--- Goal ---
Only the lines from the start of the data through the line containing "what is given" should be written out, exactly as they are, with both ends included and the pictures left out.
------------------------------------------------------------
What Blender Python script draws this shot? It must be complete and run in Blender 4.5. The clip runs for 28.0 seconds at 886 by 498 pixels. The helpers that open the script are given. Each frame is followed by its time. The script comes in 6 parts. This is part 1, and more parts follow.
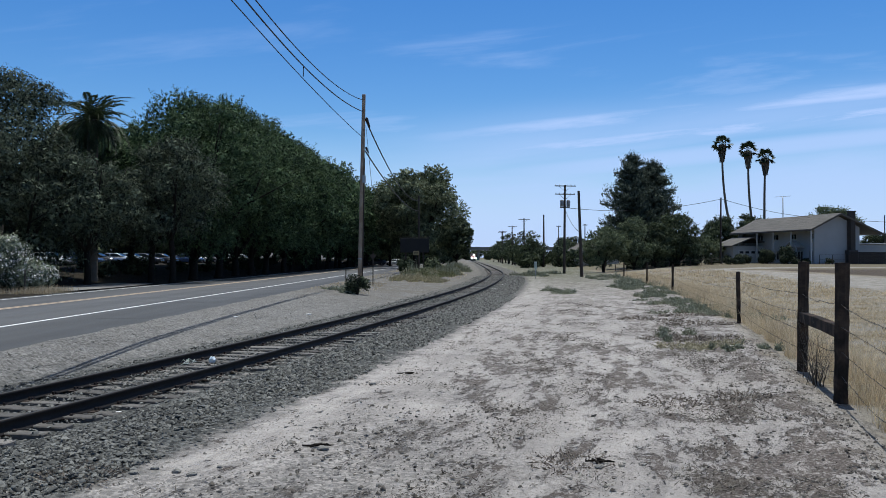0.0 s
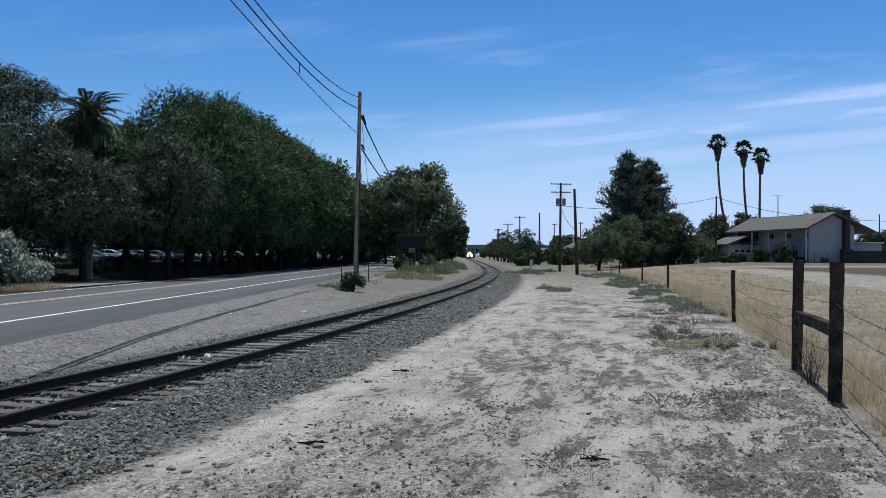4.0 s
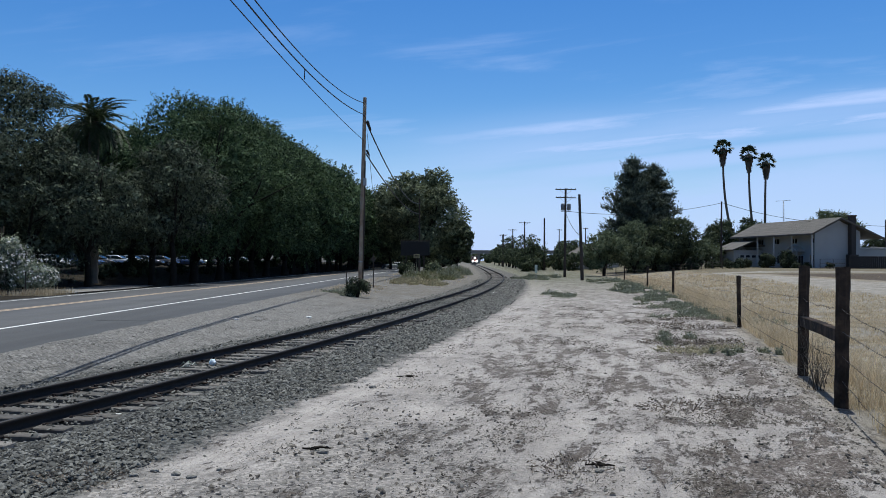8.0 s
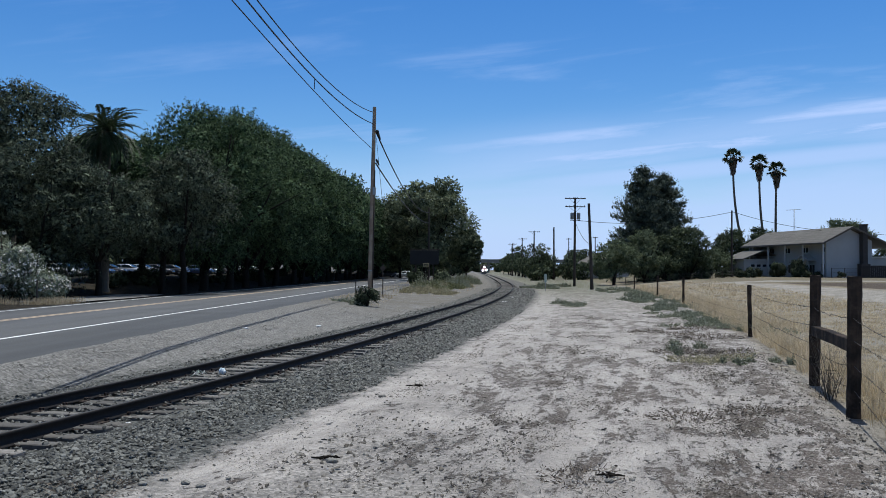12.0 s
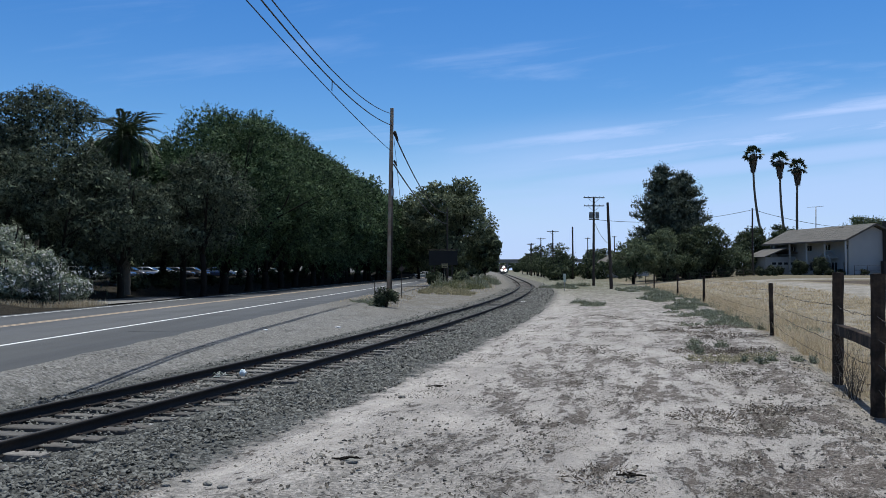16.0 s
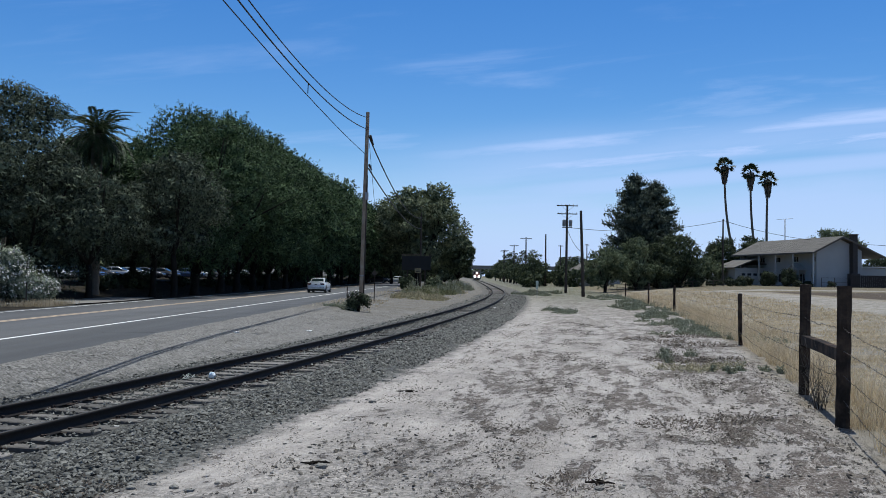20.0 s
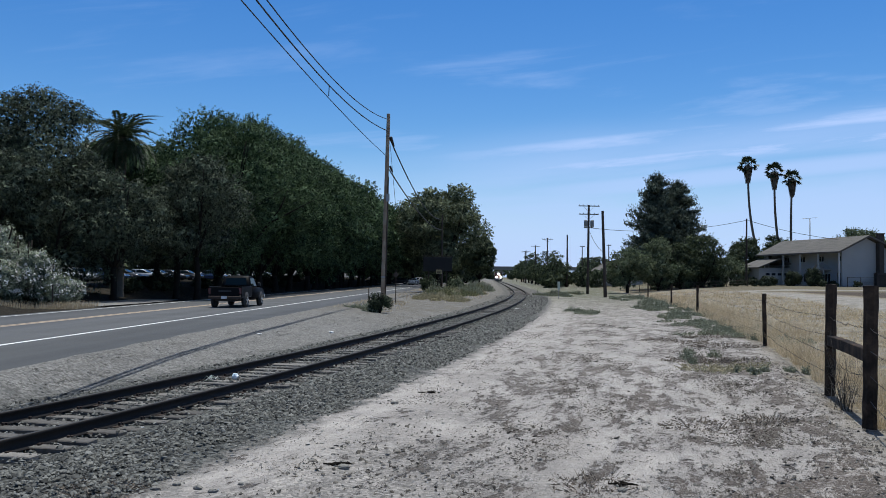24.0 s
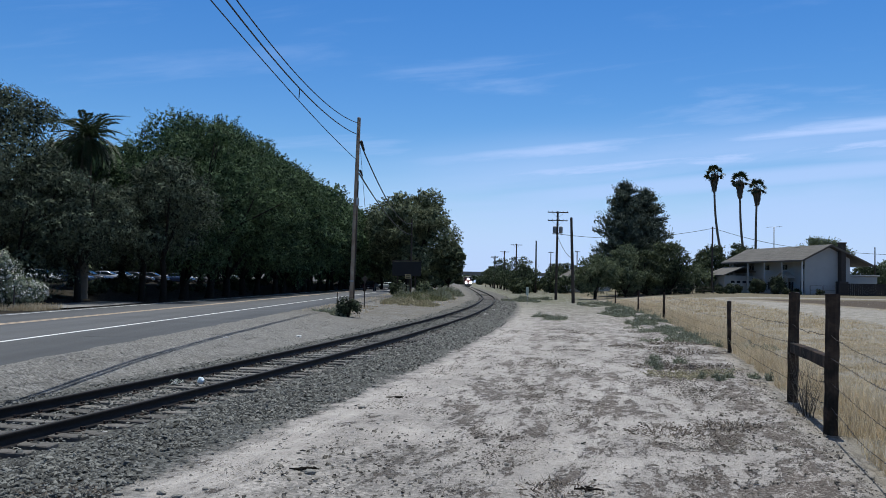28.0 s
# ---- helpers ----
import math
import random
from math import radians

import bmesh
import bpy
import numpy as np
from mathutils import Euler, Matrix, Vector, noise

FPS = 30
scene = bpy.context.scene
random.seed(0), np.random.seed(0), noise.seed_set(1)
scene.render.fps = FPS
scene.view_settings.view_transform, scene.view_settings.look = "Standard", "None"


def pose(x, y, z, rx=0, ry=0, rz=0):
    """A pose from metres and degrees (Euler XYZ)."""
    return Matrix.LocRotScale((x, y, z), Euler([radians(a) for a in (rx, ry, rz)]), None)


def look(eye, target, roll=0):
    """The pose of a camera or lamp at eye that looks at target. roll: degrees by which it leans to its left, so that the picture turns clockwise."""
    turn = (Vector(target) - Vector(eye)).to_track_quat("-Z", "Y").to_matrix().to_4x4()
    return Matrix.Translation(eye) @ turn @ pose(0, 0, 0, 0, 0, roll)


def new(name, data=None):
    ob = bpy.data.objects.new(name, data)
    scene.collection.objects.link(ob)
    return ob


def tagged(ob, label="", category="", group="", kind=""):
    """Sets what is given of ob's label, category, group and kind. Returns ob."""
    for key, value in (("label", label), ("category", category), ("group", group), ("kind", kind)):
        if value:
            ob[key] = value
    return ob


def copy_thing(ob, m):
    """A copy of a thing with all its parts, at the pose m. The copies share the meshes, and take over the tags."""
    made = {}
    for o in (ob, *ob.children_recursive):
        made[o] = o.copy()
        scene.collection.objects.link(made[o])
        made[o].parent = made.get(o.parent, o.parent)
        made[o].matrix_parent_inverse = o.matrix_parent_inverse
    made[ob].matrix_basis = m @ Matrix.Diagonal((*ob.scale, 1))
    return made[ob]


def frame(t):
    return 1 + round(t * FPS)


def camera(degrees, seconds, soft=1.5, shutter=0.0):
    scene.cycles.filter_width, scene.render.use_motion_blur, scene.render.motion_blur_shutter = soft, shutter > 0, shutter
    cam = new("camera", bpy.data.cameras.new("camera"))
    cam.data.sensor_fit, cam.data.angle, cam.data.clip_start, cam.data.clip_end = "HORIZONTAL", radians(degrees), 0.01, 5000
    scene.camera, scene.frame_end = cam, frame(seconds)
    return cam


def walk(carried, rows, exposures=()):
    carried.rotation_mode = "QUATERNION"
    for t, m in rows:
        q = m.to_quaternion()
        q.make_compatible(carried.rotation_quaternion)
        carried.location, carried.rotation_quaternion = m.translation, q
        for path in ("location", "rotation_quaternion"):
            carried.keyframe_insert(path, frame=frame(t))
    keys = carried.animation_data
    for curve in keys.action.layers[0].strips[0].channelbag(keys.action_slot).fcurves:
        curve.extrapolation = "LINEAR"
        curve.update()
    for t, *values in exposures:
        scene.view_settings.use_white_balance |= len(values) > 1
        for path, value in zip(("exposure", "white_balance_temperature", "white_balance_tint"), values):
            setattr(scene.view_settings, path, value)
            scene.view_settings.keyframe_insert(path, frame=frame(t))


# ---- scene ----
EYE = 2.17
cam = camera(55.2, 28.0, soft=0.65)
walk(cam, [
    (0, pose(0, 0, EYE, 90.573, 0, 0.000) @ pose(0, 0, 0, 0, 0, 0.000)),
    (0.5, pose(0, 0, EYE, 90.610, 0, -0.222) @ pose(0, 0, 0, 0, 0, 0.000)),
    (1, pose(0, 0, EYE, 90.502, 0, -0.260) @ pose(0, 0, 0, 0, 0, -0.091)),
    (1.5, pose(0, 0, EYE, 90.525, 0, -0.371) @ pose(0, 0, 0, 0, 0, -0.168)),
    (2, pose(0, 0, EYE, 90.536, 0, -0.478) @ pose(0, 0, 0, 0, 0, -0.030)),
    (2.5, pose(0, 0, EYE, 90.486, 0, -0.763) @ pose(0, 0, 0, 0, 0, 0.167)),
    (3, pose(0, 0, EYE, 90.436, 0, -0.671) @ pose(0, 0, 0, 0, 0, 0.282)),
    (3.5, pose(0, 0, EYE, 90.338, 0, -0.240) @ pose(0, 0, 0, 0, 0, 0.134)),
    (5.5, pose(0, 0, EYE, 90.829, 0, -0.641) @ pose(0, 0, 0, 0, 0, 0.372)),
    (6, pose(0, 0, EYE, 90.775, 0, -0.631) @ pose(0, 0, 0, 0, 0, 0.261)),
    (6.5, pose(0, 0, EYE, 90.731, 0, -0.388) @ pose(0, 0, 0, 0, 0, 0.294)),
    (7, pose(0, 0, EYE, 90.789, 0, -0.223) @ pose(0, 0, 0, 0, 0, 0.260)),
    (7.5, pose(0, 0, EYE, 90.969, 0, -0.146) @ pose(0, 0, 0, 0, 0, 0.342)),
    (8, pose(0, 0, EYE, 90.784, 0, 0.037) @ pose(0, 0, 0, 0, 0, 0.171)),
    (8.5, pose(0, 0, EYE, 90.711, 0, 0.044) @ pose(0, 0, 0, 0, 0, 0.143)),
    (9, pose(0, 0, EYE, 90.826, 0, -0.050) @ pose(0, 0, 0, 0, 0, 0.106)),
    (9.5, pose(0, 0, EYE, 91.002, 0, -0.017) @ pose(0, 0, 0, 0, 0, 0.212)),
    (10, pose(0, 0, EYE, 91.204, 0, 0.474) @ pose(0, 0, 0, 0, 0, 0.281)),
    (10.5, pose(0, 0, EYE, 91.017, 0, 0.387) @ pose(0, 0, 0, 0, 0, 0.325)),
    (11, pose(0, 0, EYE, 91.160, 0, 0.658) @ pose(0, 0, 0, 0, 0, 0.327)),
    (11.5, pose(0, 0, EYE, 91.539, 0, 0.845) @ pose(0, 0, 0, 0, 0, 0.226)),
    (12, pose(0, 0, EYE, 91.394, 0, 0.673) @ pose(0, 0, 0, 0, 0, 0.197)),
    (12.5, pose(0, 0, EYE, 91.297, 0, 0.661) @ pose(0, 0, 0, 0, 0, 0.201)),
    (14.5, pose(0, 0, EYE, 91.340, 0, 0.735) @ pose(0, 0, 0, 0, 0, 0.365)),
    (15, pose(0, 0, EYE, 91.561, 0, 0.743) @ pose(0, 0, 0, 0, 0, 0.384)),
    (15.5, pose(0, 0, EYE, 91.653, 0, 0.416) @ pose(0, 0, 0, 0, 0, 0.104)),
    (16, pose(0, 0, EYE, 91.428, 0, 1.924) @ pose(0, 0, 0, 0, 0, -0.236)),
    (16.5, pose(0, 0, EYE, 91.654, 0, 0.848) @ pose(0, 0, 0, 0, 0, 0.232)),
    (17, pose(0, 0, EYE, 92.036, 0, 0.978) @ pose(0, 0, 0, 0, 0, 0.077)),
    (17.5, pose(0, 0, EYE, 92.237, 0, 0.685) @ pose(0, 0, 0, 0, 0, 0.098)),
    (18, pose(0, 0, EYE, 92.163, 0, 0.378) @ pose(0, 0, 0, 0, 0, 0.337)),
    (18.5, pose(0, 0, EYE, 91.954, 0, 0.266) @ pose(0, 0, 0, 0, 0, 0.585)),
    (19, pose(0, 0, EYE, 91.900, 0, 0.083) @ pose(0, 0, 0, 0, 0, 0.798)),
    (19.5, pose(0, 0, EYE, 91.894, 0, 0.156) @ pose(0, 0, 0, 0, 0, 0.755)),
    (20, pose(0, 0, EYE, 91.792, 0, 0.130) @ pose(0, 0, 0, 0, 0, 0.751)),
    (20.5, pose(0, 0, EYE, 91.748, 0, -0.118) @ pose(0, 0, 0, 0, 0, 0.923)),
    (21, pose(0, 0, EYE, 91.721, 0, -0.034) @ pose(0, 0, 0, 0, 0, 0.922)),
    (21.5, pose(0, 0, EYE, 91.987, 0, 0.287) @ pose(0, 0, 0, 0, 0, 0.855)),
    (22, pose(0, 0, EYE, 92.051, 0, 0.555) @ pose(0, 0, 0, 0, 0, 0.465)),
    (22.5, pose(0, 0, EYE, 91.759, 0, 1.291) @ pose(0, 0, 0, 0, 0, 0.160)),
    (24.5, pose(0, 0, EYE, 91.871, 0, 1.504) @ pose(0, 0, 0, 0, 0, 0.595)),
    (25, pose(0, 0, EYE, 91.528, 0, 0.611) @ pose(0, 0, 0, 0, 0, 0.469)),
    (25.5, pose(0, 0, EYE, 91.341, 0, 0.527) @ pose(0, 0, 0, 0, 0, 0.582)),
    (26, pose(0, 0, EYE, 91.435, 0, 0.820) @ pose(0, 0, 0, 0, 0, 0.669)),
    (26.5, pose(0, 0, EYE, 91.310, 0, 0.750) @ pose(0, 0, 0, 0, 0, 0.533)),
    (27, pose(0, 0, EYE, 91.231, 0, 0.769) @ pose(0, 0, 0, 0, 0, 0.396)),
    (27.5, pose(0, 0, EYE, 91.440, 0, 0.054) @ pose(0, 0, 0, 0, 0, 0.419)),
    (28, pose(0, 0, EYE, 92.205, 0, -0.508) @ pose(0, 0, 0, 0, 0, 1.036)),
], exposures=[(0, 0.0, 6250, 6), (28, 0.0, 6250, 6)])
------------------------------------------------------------
--- Right answer ---
What Blender Python script draws this shot? It must be complete and run in Blender 4.5. The clip runs for 28.0 seconds at 886 by 498 pixels. The helpers that open the script are given. Each frame is followed by its time. The script comes in 6 parts. This is part 1, and more parts follow.
0.0 s
4.0 s
8.0 s
12.0 s
16.0 s
20.0 s
24.0 s
28.0 s
# ---- helpers ----
import math
import random
from math import radians

import bmesh
import bpy
import numpy as np
from mathutils import Euler, Matrix, Vector, noise

FPS = 30
scene = bpy.context.scene
random.seed(0), np.random.seed(0), noise.seed_set(1)
scene.render.fps = FPS
scene.view_settings.view_transform, scene.view_settings.look = "Standard", "None"


def pose(x, y, z, rx=0, ry=0, rz=0):
    """A pose from metres and degrees (Euler XYZ)."""
    return Matrix.LocRotScale((x, y, z), Euler([radians(a) for a in (rx, ry, rz)]), None)


def look(eye, target, roll=0):
    """The pose of a camera or lamp at eye that looks at target. roll: degrees by which it leans to its left, so that the picture turns clockwise."""
    turn = (Vector(target) - Vector(eye)).to_track_quat("-Z", "Y").to_matrix().to_4x4()
    return Matrix.Translation(eye) @ turn @ pose(0, 0, 0, 0, 0, roll)


def new(name, data=None):
    ob = bpy.data.objects.new(name, data)
    scene.collection.objects.link(ob)
    return ob


def tagged(ob, label="", category="", group="", kind=""):
    """Sets what is given of ob's label, category, group and kind. Returns ob."""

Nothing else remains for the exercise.